Your Affordable Home Is Falling Down. Sorry, It Can’t Be Fixed. You Have To Move. Not.

view of street with London School of Economics banner
Aldwych_and_LSE photo by Gohsuke Takama is licensed under CC BY 2.0
Aldwych (Street) in London, with a London School of Economics building visible on the right.

“But where will we go?”

Scanning affordable housing stories worldwide, an article reports some unfortunate locale were residents are being evicted from social or public housing practically every day.

Four constant themes define virtually all these stories.

There are frightened and angry residents and their supporters, who question why it has to happen and where, given affordable housing crises everywhere, they will possibly find new housing that they can afford.

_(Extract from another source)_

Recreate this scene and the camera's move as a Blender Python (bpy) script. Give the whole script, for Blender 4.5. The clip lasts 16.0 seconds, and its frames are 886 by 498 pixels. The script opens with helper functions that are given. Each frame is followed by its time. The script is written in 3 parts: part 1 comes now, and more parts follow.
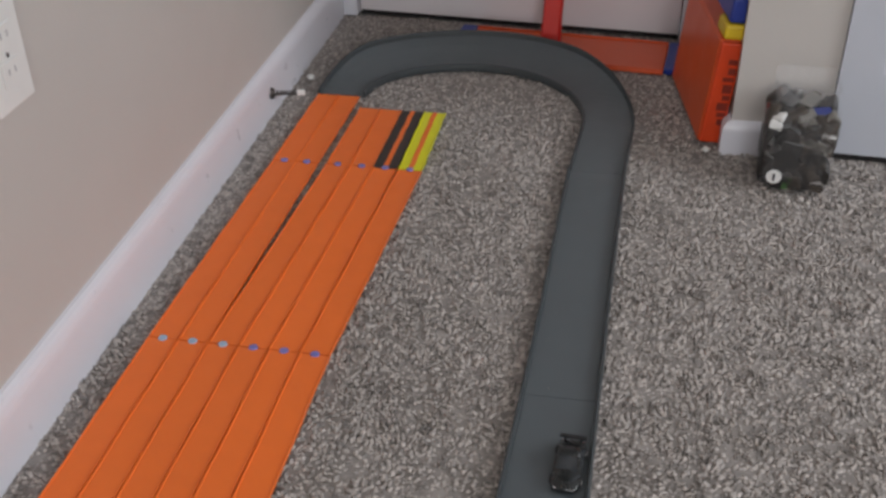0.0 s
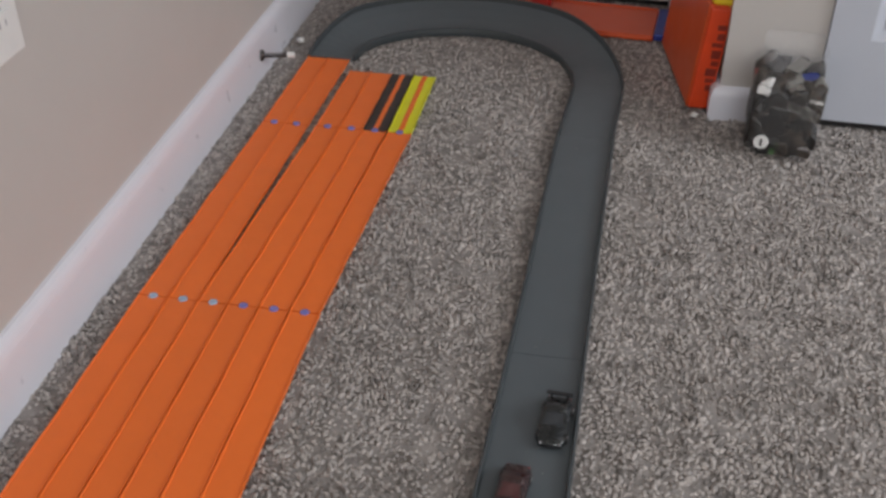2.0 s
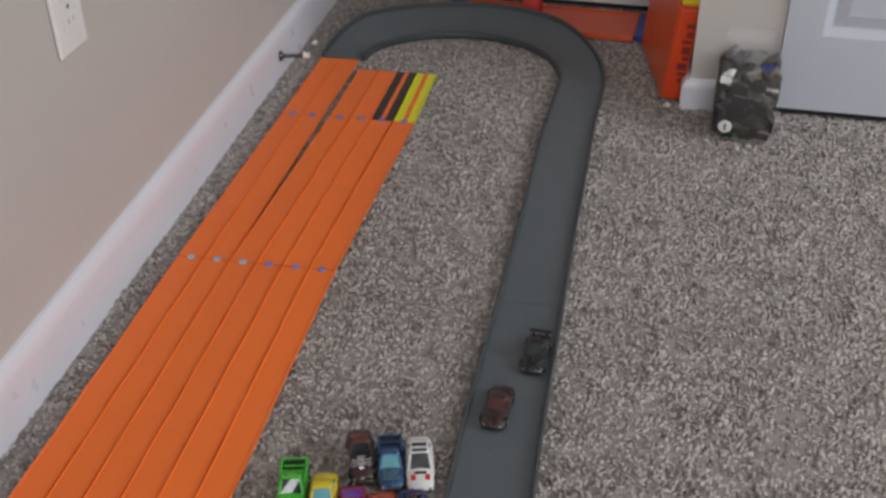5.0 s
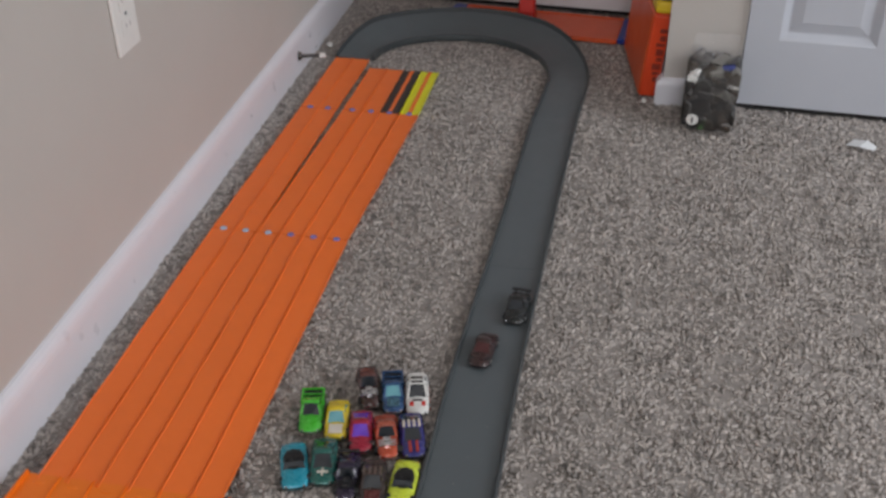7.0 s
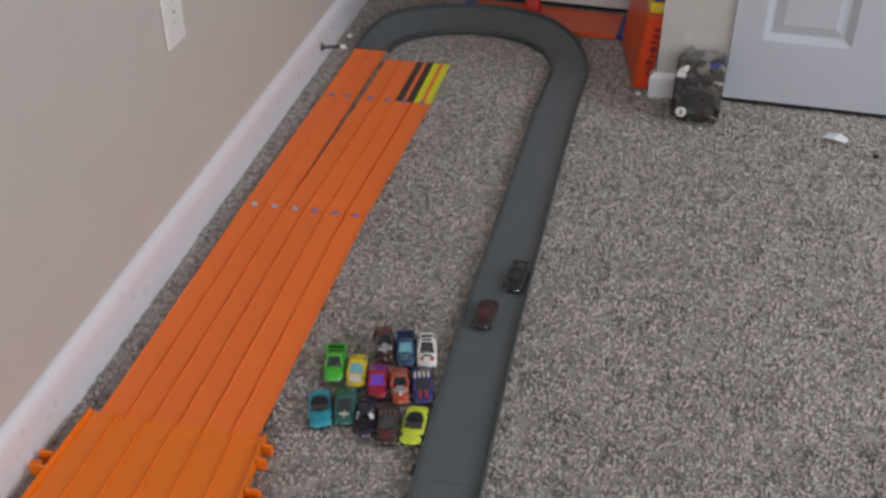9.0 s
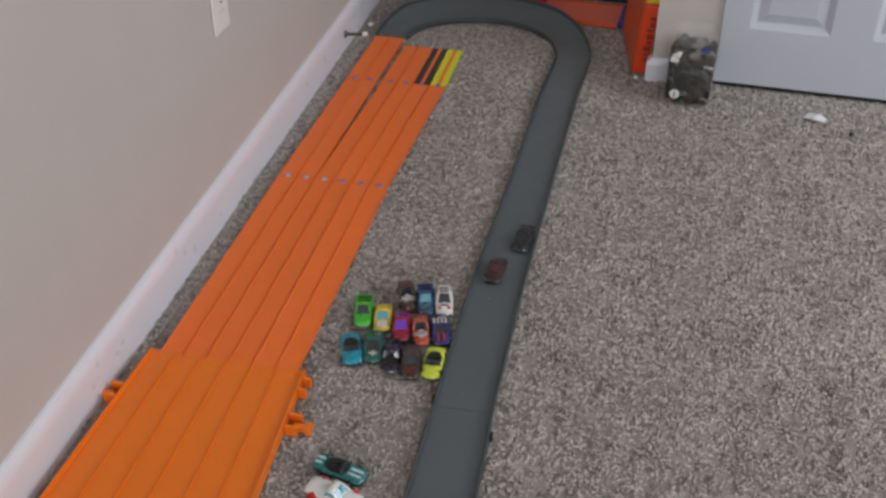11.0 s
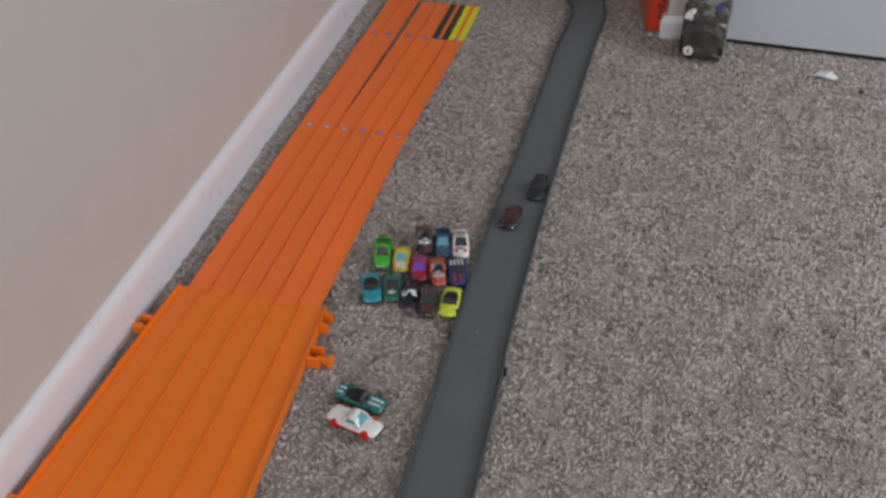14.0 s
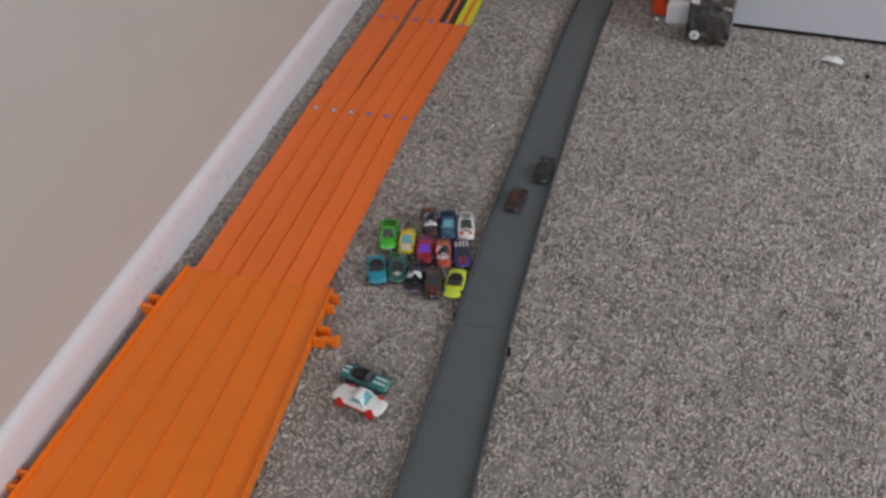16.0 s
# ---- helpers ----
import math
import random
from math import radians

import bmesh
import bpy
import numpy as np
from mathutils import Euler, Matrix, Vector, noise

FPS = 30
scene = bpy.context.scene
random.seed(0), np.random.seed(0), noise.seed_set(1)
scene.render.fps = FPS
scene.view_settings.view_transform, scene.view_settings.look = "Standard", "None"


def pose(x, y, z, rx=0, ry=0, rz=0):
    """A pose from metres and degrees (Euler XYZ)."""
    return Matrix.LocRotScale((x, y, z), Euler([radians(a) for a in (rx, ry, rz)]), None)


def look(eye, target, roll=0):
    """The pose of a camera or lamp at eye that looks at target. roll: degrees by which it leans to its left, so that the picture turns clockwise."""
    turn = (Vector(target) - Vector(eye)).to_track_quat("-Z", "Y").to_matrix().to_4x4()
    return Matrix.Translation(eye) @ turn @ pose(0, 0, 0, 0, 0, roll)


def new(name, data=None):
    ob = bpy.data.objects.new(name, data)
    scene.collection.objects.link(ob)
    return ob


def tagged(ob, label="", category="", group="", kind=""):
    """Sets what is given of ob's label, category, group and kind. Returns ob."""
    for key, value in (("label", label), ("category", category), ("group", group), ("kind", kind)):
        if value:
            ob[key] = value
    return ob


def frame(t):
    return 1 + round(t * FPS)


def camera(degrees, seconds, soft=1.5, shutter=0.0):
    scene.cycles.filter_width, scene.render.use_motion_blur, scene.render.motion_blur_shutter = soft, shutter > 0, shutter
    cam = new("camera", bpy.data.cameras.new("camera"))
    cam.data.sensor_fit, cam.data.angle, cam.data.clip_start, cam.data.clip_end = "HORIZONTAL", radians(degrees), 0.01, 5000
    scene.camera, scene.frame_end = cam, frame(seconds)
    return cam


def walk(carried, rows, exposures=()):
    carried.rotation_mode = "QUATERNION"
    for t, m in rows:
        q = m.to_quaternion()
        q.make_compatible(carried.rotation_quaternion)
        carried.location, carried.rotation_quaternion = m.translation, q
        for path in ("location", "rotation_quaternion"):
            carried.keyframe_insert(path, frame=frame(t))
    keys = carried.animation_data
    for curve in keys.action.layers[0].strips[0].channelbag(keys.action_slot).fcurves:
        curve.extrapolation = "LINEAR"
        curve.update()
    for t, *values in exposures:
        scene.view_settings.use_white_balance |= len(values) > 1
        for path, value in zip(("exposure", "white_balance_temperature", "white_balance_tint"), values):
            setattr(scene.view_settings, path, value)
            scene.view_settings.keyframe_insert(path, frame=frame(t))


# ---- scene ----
cam = camera(46.0, 16.0, soft=2.9)
# seconds, eye x, y, z, yaw to the left, pitch up, roll
ROWS = [
    (0, 0.6421, 0.0261, 0.8434, 10.645, -33.205, -0.774),
    (0.5, 0.6504, 0.0171, 0.8397, 10.546, -33.702, -0.651),
    (1, 0.6504, 0.0171, 0.8397, 10.546, -33.702, -0.651),
    (1.5, 0.6431, 0.0151, 0.8328, 9.980, -34.220, -0.084),
    (2, 0.6435, 0.0090, 0.8359, 9.858, -34.731, 0.074),
    (2.5, 0.6422, -0.0003, 0.8376, 9.439, -34.878, 0.272),
    (3, 0.6454, -0.0135, 0.8424, 9.294, -34.972, 0.870),
    (3.5, 0.6572, -0.0587, 0.8594, 9.376, -34.823, 1.076),
    (4, 0.6677, -0.1042, 0.8661, 9.522, -34.310, 0.272),
    (6.5, 0.7460, -0.3718, 0.9607, 10.786, -33.503, -0.844),
    (7, 0.7586, -0.4298, 0.9878, 11.064, -33.621, -0.608),
    (7.5, 0.7638, -0.4852, 1.0100, 11.081, -33.666, -0.421),
    (8, 0.7775, -0.5472, 1.0509, 11.280, -34.081, -0.025),
    (8.5, 0.7905, -0.6069, 1.0919, 11.531, -34.536, 0.089),
    (9, 0.7930, -0.6063, 1.0918, 11.608, -34.538, 0.002),
    (11.5, 0.8268, -0.8606, 1.1913, 12.287, -35.455, -0.078),
    (12, 0.8269, -0.8692, 1.1907, 12.399, -35.847, -0.034),
    (12.5, 0.8263, -0.8781, 1.1867, 12.488, -36.093, 0.032),
    (13, 0.8240, -0.8859, 1.1832, 12.570, -36.353, 0.187),
    (13.5, 0.8284, -0.8939, 1.1860, 12.820, -36.667, 0.155),
    (14, 0.8289, -0.9006, 1.1794, 12.876, -36.747, 0.192),
    (14.5, 0.8295, -0.9059, 1.1804, 12.991, -36.996, 0.213),
    (15, 0.8332, -0.9088, 1.1819, 13.252, -37.241, 0.141),
    (15.5, 0.8366, -0.9135, 1.1828, 13.385, -37.400, 0.045),
    (16, 0.8384, -0.9162, 1.1794, 13.449, -37.420, 0.002),
]
# the camera's own exposure falls a little as the bright cars come into view
EXPOSURES = [(0.0, 0.48), (4.0, 0.45), (7.0, 0.40), (12.0, 0.37), (16.0, 0.34)]
walk(cam, [(t, pose(x, y, z, 0, 0, yaw) @ pose(0, 0, 0, 90 + pitch, 0, 0) @ pose(0, 0, 0, 0, 0, roll)) for t, x, y, z, yaw, pitch, roll in ROWS], exposures=EXPOSURES)

# ---- light: soft daylight from behind and right, two area lamps at assumed unseen windows ----
world = bpy.data.worlds.new("sky")
scene.world = world
world.use_nodes = True
sky = world.node_tree.nodes.new("ShaderNodeTexSky")
sky.sky_type, sky.sun_disc = "NISHITA", False
sky.sun_elevation, sky.sun_rotation = radians(40), radians(200)
background = world.node_tree.nodes["Background"]
background.inputs["Strength"].default_value = 0.12
world.node_tree.links.new(sky.outputs[0], background.inputs["Color"])


def area_lamp(name, eye, target, sx, sy, watts, colour):
    lamp = bpy.data.lights.new(name, "AREA")
    lamp.shape, lamp.size, lamp.size_y, lamp.energy, lamp.color = "RECTANGLE", sx, sy, watts, colour
    ob = new(name, lamp)
    ob.matrix_world = look(eye, target)
    return ob


# both lamps are added; their place and power set the brightness across the room
area_lamp("added_rear_light", (1.5, -3.70, 1.45), (0.9, 0.6, 0.2), 1.8, 1.15, 37, (0.985, 0.985, 0.985))
area_lamp("added_side_light", (3.44, 0.60, 1.45), (0.5, 1.25, 0.1), 1.45, 1.15, 30, (0.94, 0.965, 1.0))


# ---- materials ----
def mat(name, colour, rough=0.5, metal=0.0, vary=0.08, scale=40.0, bump=0.0, bump_scale=300.0, coat=0.0, per_island=0.0, per_object=0.0, fleck=0.0, fleck_scale=90.0):
    m = bpy.data.materials.new(name)
    m.use_nodes = True
    nt, p = m.node_tree, m.node_tree.nodes["Principled BSDF"]
    p.inputs["Roughness"].default_value, p.inputs["Metallic"].default_value = rough, metal
    p.inputs["Coat Weight"].default_value = coat
    where = nt.nodes.new("ShaderNodeTexCoord").outputs["Object"]

    def noisy(size, detail=4.0):
        n = nt.nodes.new("ShaderNodeTexNoise")
        n.inputs["Scale"].default_value, n.inputs["Detail"].default_value = size, detail
        nt.links.new(where, n.inputs["Vector"])
        return n.outputs["Fac"]

    def scaled(fac, amount, centre=0.5):
        k = nt.nodes.new("ShaderNodeMath")
        k.operation = "MULTIPLY_ADD"
        k.inputs[1].default_value, k.inputs[2].default_value = amount, 1.0 - amount * centre
        nt.links.new(fac, k.inputs[0])
        return k.outputs[0]

    def times(a, b):
        k = nt.nodes.new("ShaderNodeMath")
        k.operation = "MULTIPLY"
        nt.links.new(a, k.inputs[0]), nt.links.new(b, k.inputs[1])
        return k.outputs[0]

    value = times(scaled(noisy(scale), vary * 3), scaled(noisy(scale * 0.13), vary * 3))
    if per_island:
        value = times(value, scaled(nt.nodes.new("ShaderNodeNewGeometry").outputs["Random Per Island"], per_island))
    if per_object:
        value = times(value, scaled(nt.nodes.new("ShaderNodeObjectInfo").outputs["Random"], per_object))
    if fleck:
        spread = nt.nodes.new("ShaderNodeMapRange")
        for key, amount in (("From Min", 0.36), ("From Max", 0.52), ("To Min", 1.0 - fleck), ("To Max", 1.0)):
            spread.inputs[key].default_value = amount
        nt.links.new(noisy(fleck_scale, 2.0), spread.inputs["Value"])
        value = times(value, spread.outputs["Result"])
    hsv = nt.nodes.new("ShaderNodeHueSaturation")
    hsv.inputs["Color"].default_value = (*colour, 1)
    nt.links.new(value, hsv.inputs["Value"])
    nt.links.new(hsv.outputs[0], p.inputs["Base Color"])
    wear = scaled(noisy(scale * 2.3), 0.5)
    r = nt.nodes.new("ShaderNodeMath")
    r.operation, r.use_clamp = "MULTIPLY", True
    r.inputs[1].default_value = rough
    nt.links.new(wear, r.inputs[0]), nt.links.new(r.outputs[0], p.inputs["Roughness"])
    if bump:
        b = nt.nodes.new("ShaderNodeBump")
        b.inputs["Strength"].default_value, b.inputs["Distance"].default_value = bump, 0.002
        nt.links.new(noisy(bump_scale, 6.0), b.inputs["Height"])
        nt.links.new(b.outputs[0], p.inputs["Normal"])
    return m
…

There is an inconvenient fact: the building(s) has come to the end of its useful life and is too expensive to maintain or refurbish.

There is a neighbourhood public, sold for decades that on the story that public/social housing buildings are hotbeds of crime and drugs. They will be quite happy to see the back of the old buildings and their unwanted occupants.

There is a deliberate lie, willful blindness, or at best pure ignorance, that forms the basis of a conspiracy between local government and private developers. Unnecessary fears are to be calmed by claims that “affordable” housing will be part of a replacement project. In fact, the “affordability” will be unrelated to the needs of the tenants facing eviction. The departing tenants will know perfectly well they are being screwed. But neighbours will be inclined to accept the assurances at face value, assuaging their consciences.

For one of many examples of these kinds of almost daily occurrences, read a Canadian example at Global News: Tensions Boil As Residents Continue Fight Against Hampstead Demolition Project

So does this really need to happen? Good news stories about aging social/public housing buildings and the fate of their vulnerable tenants are few and far between. The Home Group1, one of the United Kingdom’s largest housing associations, is testing the refurbishment route. Their initiative has contributed to a framework, which puts the “there’s nothing else that we can do” mentality to the test. It offers practical tools to assess whether replacing aging housing is the most economical, or socially healthy response.

Read more in Housing Today: LSE Academic Develops ‘Social Value’ Housing Framework

Download the framework by authors Bert Provan and Anne Power from the London School of Economics: Estate Regeneration and Social Value

Footnotes

  1. Home Group is a social enterprise and charity, and home to 125,000 people (55,000 units). Their mandate includes housing and integrated housing, health and social care. They are regenerating their housing stock with guidance from the residents. They are also developing new affordable housing.